◆ REQUIRED TASK: Repeat the material below word for word and leave out all pictures.

■ ■ ■ ■ ■

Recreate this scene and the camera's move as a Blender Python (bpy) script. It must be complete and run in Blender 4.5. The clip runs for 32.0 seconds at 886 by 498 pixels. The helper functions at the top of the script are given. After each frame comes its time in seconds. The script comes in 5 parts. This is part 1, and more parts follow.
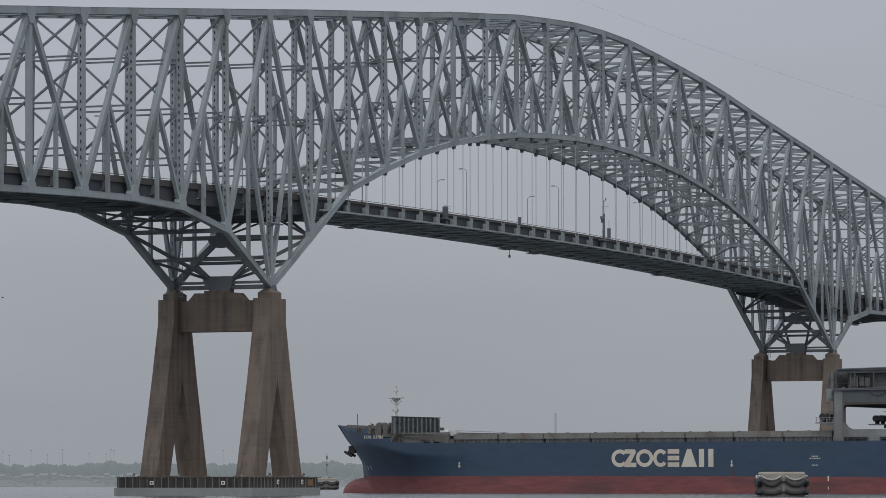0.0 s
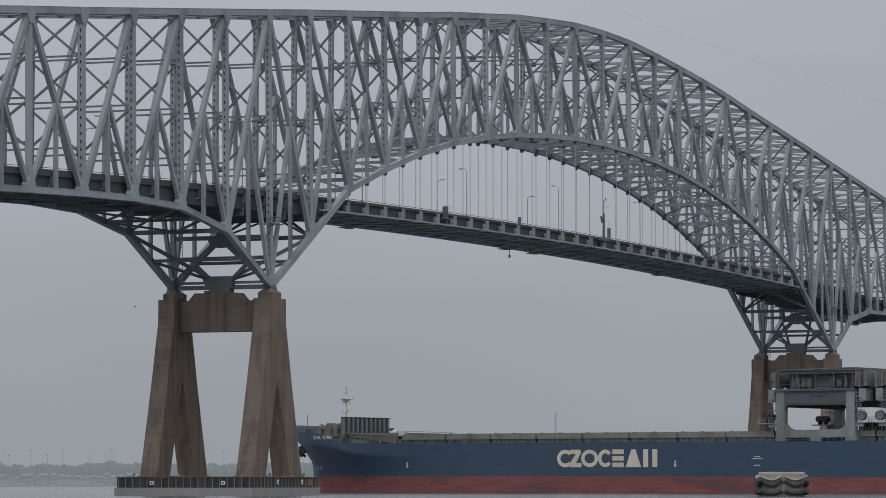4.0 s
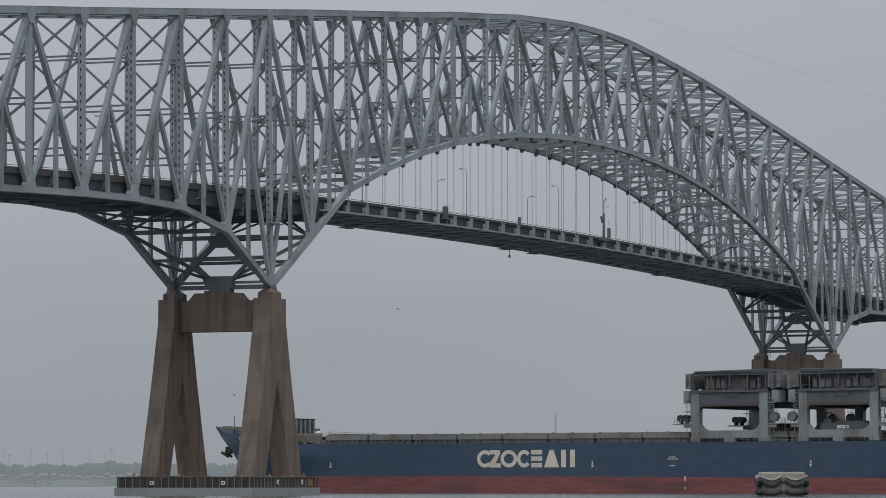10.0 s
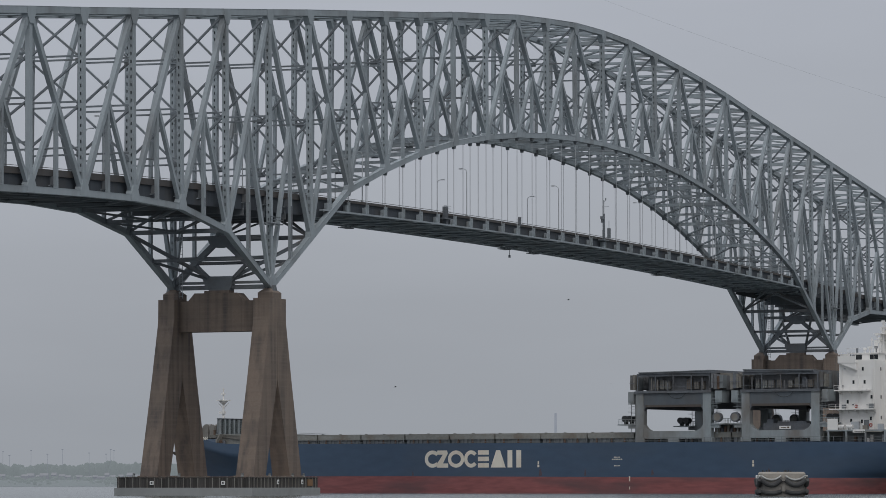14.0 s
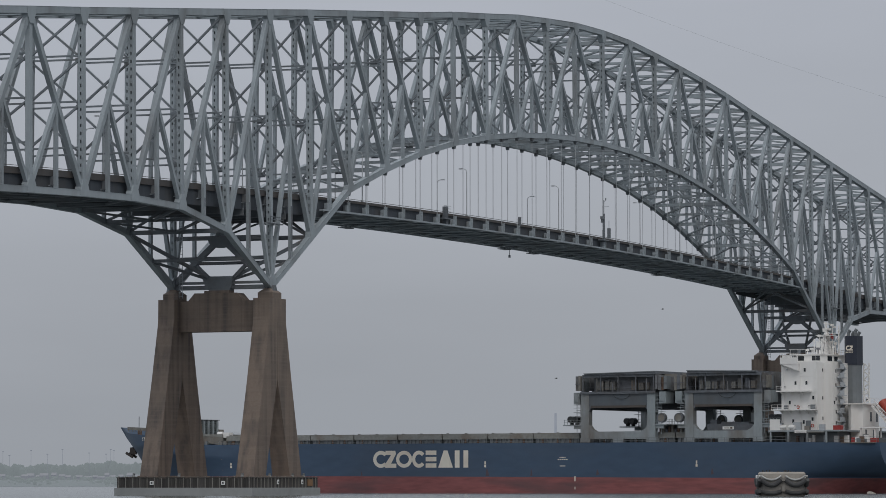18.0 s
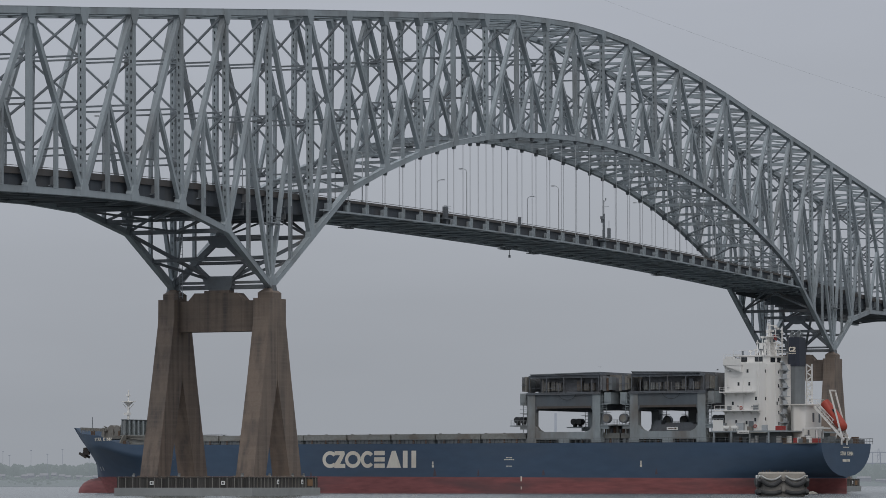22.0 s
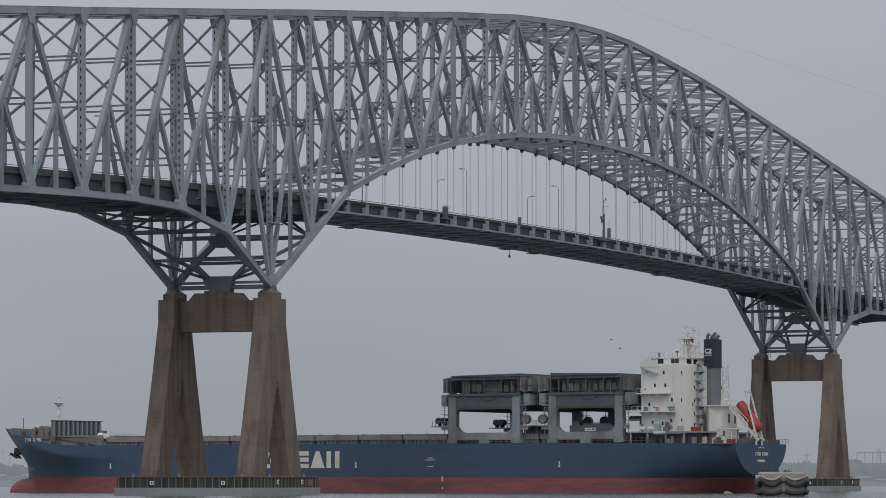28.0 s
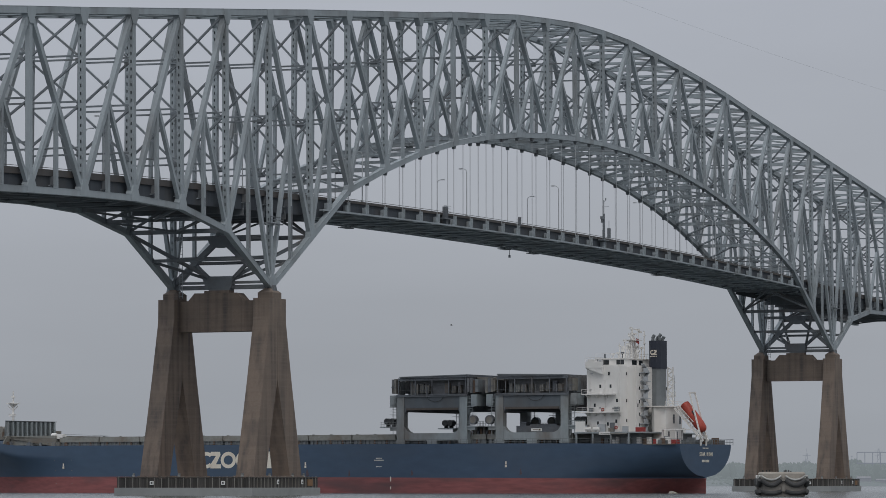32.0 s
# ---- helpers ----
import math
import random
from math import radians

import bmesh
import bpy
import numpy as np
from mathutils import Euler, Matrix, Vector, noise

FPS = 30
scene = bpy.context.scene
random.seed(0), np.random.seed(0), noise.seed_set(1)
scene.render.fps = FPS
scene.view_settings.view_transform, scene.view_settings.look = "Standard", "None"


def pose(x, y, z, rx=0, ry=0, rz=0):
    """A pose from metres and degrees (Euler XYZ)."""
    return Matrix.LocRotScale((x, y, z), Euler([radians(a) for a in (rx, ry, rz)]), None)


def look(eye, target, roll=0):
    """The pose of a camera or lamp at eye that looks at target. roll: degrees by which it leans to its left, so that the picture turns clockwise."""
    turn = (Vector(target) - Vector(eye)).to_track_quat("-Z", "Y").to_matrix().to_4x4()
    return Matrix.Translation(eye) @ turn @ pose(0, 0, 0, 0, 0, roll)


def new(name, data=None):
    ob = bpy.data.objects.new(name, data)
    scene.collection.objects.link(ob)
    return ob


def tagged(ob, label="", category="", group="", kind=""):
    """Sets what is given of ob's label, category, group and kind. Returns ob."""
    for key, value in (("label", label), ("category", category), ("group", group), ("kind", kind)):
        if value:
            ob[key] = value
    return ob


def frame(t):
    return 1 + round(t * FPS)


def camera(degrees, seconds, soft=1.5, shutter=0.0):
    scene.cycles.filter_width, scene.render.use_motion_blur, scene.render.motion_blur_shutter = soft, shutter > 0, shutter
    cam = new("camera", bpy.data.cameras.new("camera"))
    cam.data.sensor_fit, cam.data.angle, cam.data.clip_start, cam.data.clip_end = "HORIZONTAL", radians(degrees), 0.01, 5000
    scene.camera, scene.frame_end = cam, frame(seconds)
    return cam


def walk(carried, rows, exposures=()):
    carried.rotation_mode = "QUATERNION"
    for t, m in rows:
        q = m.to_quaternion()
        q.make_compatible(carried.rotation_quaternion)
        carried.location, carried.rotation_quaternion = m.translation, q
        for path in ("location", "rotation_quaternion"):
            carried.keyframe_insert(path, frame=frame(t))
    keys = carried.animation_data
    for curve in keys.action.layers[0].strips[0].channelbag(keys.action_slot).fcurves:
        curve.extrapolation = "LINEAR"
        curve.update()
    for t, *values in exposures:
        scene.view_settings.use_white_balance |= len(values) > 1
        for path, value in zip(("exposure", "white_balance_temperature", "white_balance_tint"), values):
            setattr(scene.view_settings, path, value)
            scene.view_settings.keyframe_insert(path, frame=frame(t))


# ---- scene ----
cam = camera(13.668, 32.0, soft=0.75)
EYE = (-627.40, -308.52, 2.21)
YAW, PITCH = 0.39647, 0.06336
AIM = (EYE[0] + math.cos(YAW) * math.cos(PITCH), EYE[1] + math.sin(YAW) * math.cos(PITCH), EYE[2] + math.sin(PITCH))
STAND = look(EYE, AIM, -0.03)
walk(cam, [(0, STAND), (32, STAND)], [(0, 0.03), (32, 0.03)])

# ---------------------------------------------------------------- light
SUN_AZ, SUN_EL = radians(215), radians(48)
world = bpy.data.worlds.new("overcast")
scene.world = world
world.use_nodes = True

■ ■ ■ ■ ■

◆ RESULT OF THIS EXERCISE:
Recreate this scene and the camera's move as a Blender Python (bpy) script. It must be complete and run in Blender 4.5. The clip runs for 32.0 seconds at 886 by 498 pixels. The helper functions at the top of the script are given. After each frame comes its time in seconds. The script comes in 5 parts. This is part 1, and more parts follow.
0.0 s
4.0 s
10.0 s
14.0 s
18.0 s
22.0 s
28.0 s
32.0 s
# ---- helpers ----
import math
import random
from math import radians

import bmesh
import bpy
import numpy as np
from mathutils import Euler, Matrix, Vector, noise

FPS = 30
scene = bpy.context.scene
random.seed(0), np.random.seed(0), noise.seed_set(1)
scene.render.fps = FPS
scene.view_settings.view_transform, scene.view_settings.look = "Standard", "None"


def pose(x, y, z, rx=0, ry=0, rz=0):
    """A pose from metres and degrees (Euler XYZ)."""
    return Matrix.LocRotScale((x, y, z), Euler([radians(a) for a in (rx, ry, rz)]), None)


def look(eye, target, roll=0):
    """The pose of a camera or lamp at eye that looks at target. roll: degrees by which it leans to its left, so that the picture turns clockwise."""
    turn = (Vector(target) - Vector(eye)).to_track_quat("-Z", "Y").to_matrix().to_4x4()
    return Matrix.Translation(eye) @ turn @ pose(0, 0, 0, 0, 0, roll)


def new(name, data=None):
    ob = bpy.data.objects.new(name, data)
    scene.collection.objects.link(ob)
    return ob


def tagged(ob, label="", category="", group="", kind=""):
    """Sets what is given of ob's label, category, group and kind. Returns ob."""
    for key, value in (("label", label), ("category", category), ("group", group), ("kind", kind)):
        if value:
            ob[key] = value
    return ob


def frame(t):
    return 1 + round(t * FPS)


def camera(degrees, seconds, soft=1.5, shutter=0.0):
    scene.cycles.filter_width, scene.render.use_motion_blur, scene.render.motion_blur_shutter = soft, shutter > 0, shutter
    cam = new("camera", bpy.data.cameras.new("camera"))
    cam.data.sensor_fit, cam.data.angle, cam.data.clip_start, cam.data.clip_end = "HORIZONTAL", radians(degrees), 0.01, 5000
    scene.camera, scene.frame_end = cam, frame(seconds)
    return cam


def walk(carried, rows, exposures=()):
    carried.rotation_mode = "QUATERNION"
    for t, m in rows:
        q = m.to_quaternion()
        q.make_compatible(carried.rotation_quaternion)
        carried.location, carried.rotation_quaternion = m.translation, q
        for path in ("location", "rotation_quaternion"):
            carried.keyframe_insert(path, frame=frame(t))
    keys = carried.animation_data
    for curve in keys.action.layers[0].strips[0].channelbag(keys.action_slot).fcurves:
        curve.extrapolation = "LINEAR"
        curve.update()
    for t, *values in exposures:
        scene.view_settings.use_white_balance |= len(values) > 1
        for path, value in zip(("exposure", "white_balance_temperature", "white_balance_tint"), values):
            setattr(scene.view_settings, path, value)
            scene.view_settings.keyframe_insert(path, frame=frame(t))


# ---- scene ----
cam = camera(13.668, 32.0, soft=0.75)
EYE = (-627.40, -308.52, 2.21)
YAW, PITCH = 0.39647, 0.06336
AIM = (EYE[0] + math.cos(YAW) * math.cos(PITCH), EYE[1] + math.sin(YAW) * math.cos(PITCH), EYE[2] + math.sin(PITCH))
STAND = look(EYE, AIM, -0.03)
walk(cam, [(0, STAND), (32, STAND)], [(0, 0.03), (32, 0.03)])

# ---------------------------------------------------------------- light
SUN_AZ, SUN_EL = radians(215), radians(48)
world = bpy.data.worlds.new("overcast")
scene.world = world
world.use_nodes = True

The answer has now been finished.